The first few requests I received for 44 net addresses came
from MSYS BBS operators wanting an IP address. In every
case, it was a very short time before they asked for another
address or two. Eventually, when I got requests regardless
from who or why, I just assigned a block of 4 addresses, then 8.
The addresses naturally fell on boundaries that could be segregated
by a netmask. They became de facto subnets. I made it clear
that was not the purpose but merely convenient for both of us.
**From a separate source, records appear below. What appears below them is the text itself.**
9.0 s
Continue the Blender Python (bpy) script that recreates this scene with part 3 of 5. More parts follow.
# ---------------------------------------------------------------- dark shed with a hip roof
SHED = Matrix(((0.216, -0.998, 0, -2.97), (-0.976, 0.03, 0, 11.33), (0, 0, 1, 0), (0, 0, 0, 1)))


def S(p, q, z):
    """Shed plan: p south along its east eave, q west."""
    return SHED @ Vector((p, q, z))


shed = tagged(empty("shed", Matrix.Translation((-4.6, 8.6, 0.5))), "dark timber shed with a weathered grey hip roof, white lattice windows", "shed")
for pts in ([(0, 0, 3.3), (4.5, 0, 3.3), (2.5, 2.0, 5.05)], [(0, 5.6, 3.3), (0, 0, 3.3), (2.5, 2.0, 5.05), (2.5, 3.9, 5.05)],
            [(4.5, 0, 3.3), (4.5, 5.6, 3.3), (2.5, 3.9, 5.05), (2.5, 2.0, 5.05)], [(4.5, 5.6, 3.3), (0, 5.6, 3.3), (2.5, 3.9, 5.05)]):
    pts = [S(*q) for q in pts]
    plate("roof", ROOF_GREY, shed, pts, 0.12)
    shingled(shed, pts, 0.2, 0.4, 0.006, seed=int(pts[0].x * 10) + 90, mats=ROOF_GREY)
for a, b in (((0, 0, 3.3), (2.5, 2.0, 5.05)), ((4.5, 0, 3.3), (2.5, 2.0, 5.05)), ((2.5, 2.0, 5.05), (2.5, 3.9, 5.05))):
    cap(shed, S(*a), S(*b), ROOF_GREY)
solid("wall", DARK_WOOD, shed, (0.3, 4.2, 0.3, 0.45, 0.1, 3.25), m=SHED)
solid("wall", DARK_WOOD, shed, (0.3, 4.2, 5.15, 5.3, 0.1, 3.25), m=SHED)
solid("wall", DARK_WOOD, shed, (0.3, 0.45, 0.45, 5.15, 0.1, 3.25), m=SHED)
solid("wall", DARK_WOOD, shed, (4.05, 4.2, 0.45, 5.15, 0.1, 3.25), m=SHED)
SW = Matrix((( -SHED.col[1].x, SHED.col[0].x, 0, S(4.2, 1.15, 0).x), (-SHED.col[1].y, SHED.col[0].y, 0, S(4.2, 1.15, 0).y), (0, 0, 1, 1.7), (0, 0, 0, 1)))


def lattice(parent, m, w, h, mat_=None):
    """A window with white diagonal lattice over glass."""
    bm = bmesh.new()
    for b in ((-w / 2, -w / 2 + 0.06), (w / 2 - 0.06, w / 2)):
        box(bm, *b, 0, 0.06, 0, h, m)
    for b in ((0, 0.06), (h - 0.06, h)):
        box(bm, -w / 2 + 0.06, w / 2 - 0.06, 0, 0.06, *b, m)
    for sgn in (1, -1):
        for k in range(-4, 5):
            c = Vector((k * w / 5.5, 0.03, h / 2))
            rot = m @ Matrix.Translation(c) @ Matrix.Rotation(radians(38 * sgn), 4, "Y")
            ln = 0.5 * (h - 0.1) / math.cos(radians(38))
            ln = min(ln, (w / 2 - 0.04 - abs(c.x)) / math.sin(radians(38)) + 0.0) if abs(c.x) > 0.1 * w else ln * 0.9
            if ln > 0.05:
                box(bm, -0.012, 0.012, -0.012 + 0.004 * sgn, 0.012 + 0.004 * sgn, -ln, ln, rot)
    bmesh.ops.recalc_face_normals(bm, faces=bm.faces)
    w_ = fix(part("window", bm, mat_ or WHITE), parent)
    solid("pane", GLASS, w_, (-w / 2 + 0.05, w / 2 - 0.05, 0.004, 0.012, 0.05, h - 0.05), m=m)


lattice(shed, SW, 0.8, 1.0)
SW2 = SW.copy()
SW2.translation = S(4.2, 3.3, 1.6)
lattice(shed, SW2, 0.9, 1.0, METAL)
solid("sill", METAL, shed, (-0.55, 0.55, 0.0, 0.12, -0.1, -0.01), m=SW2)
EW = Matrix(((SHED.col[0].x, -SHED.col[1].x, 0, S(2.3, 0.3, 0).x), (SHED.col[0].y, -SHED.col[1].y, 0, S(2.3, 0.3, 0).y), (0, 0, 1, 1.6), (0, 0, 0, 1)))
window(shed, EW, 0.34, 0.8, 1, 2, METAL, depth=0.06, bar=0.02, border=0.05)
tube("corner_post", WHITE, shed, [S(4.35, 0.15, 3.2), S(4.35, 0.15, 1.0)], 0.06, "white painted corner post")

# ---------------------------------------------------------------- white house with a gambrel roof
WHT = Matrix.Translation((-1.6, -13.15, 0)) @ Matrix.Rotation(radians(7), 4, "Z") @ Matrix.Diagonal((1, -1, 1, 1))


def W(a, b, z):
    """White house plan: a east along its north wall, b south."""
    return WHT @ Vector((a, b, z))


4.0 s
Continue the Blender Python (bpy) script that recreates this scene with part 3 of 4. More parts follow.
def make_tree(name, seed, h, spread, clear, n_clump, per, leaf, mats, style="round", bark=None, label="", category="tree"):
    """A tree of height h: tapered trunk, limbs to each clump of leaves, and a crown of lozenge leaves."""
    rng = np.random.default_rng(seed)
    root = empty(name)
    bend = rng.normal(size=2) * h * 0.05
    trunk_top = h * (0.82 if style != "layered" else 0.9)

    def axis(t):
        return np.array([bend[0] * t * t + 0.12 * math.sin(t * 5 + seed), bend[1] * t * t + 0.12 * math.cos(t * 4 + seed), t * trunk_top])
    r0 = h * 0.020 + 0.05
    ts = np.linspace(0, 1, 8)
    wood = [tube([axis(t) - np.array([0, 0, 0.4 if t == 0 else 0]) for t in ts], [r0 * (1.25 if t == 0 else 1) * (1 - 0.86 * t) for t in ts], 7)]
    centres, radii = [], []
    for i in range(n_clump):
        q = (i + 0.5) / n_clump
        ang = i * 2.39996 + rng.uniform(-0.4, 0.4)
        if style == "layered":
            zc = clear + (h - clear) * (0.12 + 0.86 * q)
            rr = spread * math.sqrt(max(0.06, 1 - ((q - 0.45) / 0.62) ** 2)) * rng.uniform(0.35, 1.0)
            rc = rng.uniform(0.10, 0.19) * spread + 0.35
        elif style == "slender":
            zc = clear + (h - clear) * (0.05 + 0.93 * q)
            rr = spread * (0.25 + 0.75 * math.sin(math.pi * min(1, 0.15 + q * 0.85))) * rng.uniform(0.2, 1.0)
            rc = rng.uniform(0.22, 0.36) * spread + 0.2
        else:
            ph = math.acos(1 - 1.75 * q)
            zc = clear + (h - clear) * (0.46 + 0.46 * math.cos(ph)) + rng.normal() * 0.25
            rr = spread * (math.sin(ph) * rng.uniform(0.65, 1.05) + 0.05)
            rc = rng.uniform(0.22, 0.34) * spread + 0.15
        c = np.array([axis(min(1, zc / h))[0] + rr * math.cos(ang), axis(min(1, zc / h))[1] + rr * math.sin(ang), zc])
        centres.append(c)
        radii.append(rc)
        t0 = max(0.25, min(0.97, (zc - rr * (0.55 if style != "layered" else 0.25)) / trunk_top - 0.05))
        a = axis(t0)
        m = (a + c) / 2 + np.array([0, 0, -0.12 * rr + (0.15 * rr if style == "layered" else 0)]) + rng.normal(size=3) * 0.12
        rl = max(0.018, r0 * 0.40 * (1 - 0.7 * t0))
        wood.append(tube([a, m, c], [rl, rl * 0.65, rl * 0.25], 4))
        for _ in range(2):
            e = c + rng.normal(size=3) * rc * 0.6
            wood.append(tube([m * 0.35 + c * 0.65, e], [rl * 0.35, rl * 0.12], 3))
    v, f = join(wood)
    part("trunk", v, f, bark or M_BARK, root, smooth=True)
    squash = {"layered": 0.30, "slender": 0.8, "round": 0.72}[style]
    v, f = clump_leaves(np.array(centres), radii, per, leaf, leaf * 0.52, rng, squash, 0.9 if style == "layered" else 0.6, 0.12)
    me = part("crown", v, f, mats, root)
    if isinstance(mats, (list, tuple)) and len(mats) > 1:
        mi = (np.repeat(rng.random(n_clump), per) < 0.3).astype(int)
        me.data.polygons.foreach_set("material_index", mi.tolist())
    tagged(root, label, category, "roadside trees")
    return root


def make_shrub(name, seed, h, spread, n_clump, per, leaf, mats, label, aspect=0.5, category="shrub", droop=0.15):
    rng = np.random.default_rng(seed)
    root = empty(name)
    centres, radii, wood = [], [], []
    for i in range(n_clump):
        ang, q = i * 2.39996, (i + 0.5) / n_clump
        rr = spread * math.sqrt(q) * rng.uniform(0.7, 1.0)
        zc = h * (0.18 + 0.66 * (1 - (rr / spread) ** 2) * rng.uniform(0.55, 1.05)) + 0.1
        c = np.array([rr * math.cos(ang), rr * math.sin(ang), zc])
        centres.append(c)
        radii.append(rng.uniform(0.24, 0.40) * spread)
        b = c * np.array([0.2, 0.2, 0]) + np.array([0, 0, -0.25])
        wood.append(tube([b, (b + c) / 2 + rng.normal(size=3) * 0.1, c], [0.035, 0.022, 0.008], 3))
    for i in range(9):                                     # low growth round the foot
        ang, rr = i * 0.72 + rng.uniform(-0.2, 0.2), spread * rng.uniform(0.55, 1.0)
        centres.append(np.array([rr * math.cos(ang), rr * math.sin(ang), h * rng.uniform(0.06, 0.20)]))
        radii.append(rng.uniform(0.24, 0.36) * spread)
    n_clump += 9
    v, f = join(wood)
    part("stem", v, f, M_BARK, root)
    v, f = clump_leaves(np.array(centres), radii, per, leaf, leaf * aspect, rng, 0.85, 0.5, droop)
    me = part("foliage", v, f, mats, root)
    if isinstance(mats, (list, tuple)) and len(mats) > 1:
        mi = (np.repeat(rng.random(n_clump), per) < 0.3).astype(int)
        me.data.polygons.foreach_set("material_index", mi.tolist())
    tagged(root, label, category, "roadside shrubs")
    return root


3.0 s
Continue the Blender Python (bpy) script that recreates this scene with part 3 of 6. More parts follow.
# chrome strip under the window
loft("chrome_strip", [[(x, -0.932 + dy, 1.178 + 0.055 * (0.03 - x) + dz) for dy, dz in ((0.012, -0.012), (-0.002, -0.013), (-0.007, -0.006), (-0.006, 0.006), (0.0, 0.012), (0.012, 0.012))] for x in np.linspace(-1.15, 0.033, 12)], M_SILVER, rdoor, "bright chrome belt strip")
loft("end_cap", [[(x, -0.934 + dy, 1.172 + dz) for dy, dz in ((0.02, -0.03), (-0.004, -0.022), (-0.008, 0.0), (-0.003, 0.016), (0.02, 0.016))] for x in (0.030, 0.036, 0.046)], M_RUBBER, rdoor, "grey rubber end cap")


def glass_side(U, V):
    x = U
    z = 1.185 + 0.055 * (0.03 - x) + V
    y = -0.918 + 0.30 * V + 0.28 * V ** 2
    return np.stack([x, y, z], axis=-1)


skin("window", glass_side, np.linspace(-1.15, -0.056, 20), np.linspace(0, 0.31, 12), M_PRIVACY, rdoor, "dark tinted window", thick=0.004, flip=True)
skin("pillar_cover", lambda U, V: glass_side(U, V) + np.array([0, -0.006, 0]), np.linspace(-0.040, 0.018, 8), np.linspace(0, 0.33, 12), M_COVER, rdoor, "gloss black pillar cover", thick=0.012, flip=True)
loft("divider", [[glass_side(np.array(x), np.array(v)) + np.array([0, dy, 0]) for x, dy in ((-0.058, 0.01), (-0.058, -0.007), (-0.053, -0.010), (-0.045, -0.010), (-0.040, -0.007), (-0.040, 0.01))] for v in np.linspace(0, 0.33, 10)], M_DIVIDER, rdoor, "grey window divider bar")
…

The node operators of Netrom nodes were continually installing
TheNET X1J and instituting subnets for IP routing. Basically, the
hardware or software was driving the implementation of the
network. Not the other way around.
As I understand it, the intent was to develop a network with
enough sophistication that mobile stations (IP addresses) could
remain connected because the network would dynamically
discover and track/route without having the operator consciously
change IP address or any other identifier. RSPF is one effort
toward that goal.
__Reid, WB7CJO__
Reid Fletcher
Chief Engineer, KUWR
Wyoming Public Radio - University of Wyoming
On 2/22/2012 7:47 PM, Geoff Joy wrote:
On Wed, 22 Feb 2012 15:19:31 -0800, David Josephson
WA6NMF
<wa6nmf(a)josephson.com> wrote:
I am puzzled that we want to assign 44-net
addresses one by one as shown
in amprhosts rather than as subnets. Perhaps there is a historical
reason for that. The routing table could get to be very large (we can hope!)
I
think the reason we started it that way was the sparse population of
addresses and the fact we coordinators didn't initially know any
better coupled with the geographical/topological distribution of IP
nodes where we couldn't really count on a node being in any specific
location within the net. Nodes had to determine their neighbors by
discovery and they were routed manually.
I didn't start subnetting until users wanted blocks of IP addresses
for specific purposes, like UHF vs VHF gateways, digipeaters, or
ARES/RACES. I wrote a paper on it but I don't know how widely it was
distributed or how well it was received.